Relevancy of search query
When you appear in the results for a search term, for instance “Best Nike Football Boots”, if a user clicks through to your site and what they see is an article regarding something unrelated, they simply click their back button.
What does this mean to Google? Well firstly Google presented its search results of which they deemed relevant, a user clicked a link, then clicked back (Google knows they are back), hence the content was not of relevance or interest. The user then clicks more results (below yours) and spends 10 minutes reading a page, before Google detects they are back searching again. If this is repeated multiple times by multiple searchers, which website will start to be deemed more relevant?
Quality of content as time spent on site
If the bounce rate for your page is high or time on page low, it indicates two possibilities. Low quality content or non relevant article to the search query, this being the case ensure that the page is targeting the correct audience for its relevance.

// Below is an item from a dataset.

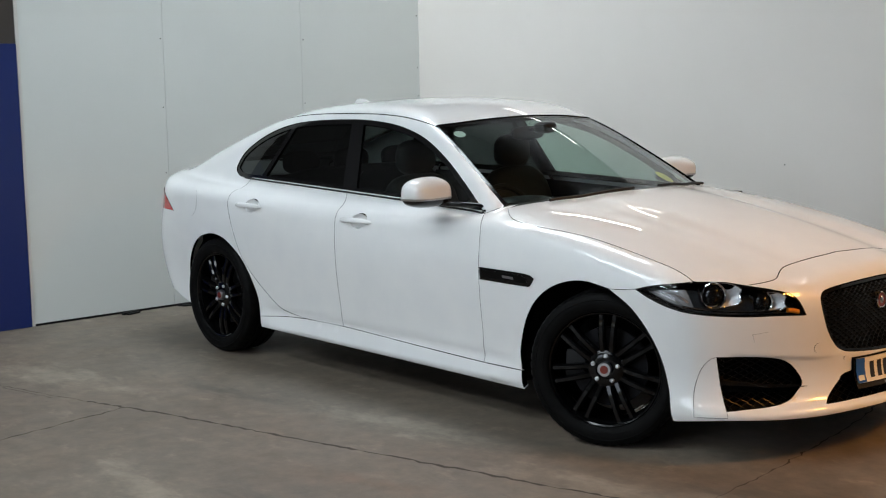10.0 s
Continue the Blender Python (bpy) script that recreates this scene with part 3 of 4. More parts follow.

If the bounce rate is high from multiple search queries, it then leaves low quality content as the biggest contender, indicating that the query may be relevant, but the content of the page is not worth reading. This being the case, you are seriously risking the integrity of your online brand, potentially creating negative brand equity in that consumers may associate your website with a waste of their time.
So if your bounce rate is high, it it matters to you from the perspective of consumers, SERP, future visits, ultimately brand equity.
How can I increase my time on site and decrease my bounce rate?
Brands need to ensure that their first impression reels in the user to engage with their content, as high time on site and low bounce rate, will provide increased Google authority and in turn, SERP for terms relating to your niche.
This is because Goggles main purpose (as a search engine) is to provide users with pages that are relevant, if users click your website and consistently spend a significant amount of time browsing they have achieved their goal. The visitor is also indicating that they have found what they are looking for and satisfied with the website. The likelihood of their return to the website also increases.
In order to achieve this, firstly ensure that your website follows the basics (a user friendly design). No matter how good the content and relevance, if the user can’t read or find it then it doesn’t matter. This includes ensuring that the website is both simple and clean, having a clear navigation and the content is immediately obvious to the user while the website layout is also responsive to the device being used.
Once the basics have been satisfied, your content must be relevant and of the highest quality, something of value that your users will want to read it. It must be informative and insightful about a topic, while also ensuring that it is relevant and consistent with your site, brand and other articles. If your site is about Apples ensure that you stick to them (don’t talk about Oranges).
Getting this mix correct, greatly increases the likelihood of user participation in terms of discussion and social mentions. Remember that if you are an authority site in your field, others will want to associate themselves with you, building authority for themselves. This results in increased non Google traffic and more users visiting (not bouncing) and reading your pages (increased time on site).
In conclusion, post penguin, content quality is of vital importance to your search engine strategy and to ensure brand consistency, should be at the heart of your brand communication strategy.